Book Blurb:
In the 1928 Olympics, Chicago’s Betty Robinson competes as a member of the first-ever women’s delegation in track and field. Destined for further glory, she returns home feted as America’s Golden Girl until a nearly-fatal airplane crash threatens to end everything.
Outside of Boston, Louise Stokes, one of the few black girls in her town, sees competing as an opportunity to overcome the limitations placed on her. Eager to prove that she has what it takes to be a champion, she risks everything to join the Olympic team.
From Missouri, Helen Stephens, awkward, tomboyish, and poor, is considered an outcast by her schoolmates, but she dreams of escaping the hardships of her farm life through athletic success. Her aspirations appear impossible until a chance encounter changes her life.

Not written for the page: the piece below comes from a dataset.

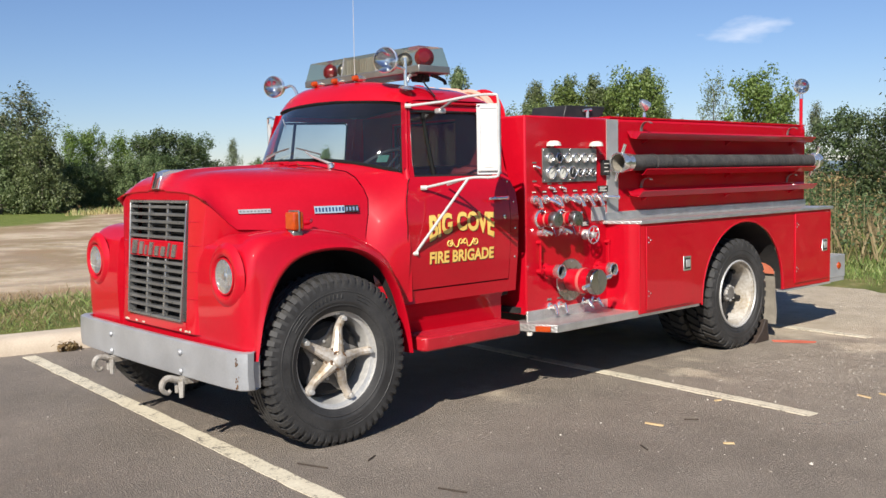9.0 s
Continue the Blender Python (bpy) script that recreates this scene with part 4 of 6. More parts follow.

These three athletes will join with others to defy society’s expectations of what women can achieve. As tensions bring the United States and Europe closer and closer to the brink of war, Betty, Louise, and Helen must fight for the chance to compete as the fastest women in the world amidst the pomp and pageantry of the Nazi-sponsored 1936 Olympics in Berlin.
My Review: 4 stars
Fast Girls took me back in time and taught me so much about the first Women’s Olympic Team in track and field. There was an insane amount of controversy about each of the women highlighted in this story and what’s better than discord in a novel?
Hooper celebrated each of these women’s lives and showed us their resolve and spirit. For each of them, running gave them something to fight for. Whether it was to escape a hometown, to win scholarship funding or to follow a dream, these young women were determined. Betty Robinson, Louise Stokes and Helen Stephens fought incredible gender bias, racial discrimination, physical pain, long recoveries and more.
It was not easy being in Nazi occupied Berlin at the Olympics as it put the women athletes at considerable risk. Add that anxiety to their training, nerves and overall performance had to be extremely difficult. Many other historical athletes were introduced at the Olympics and the author dropped in a lot of unknown fun facts about them. I’m certain much research went into bringing the people, the time and the place to life with such vivid detail. Well done.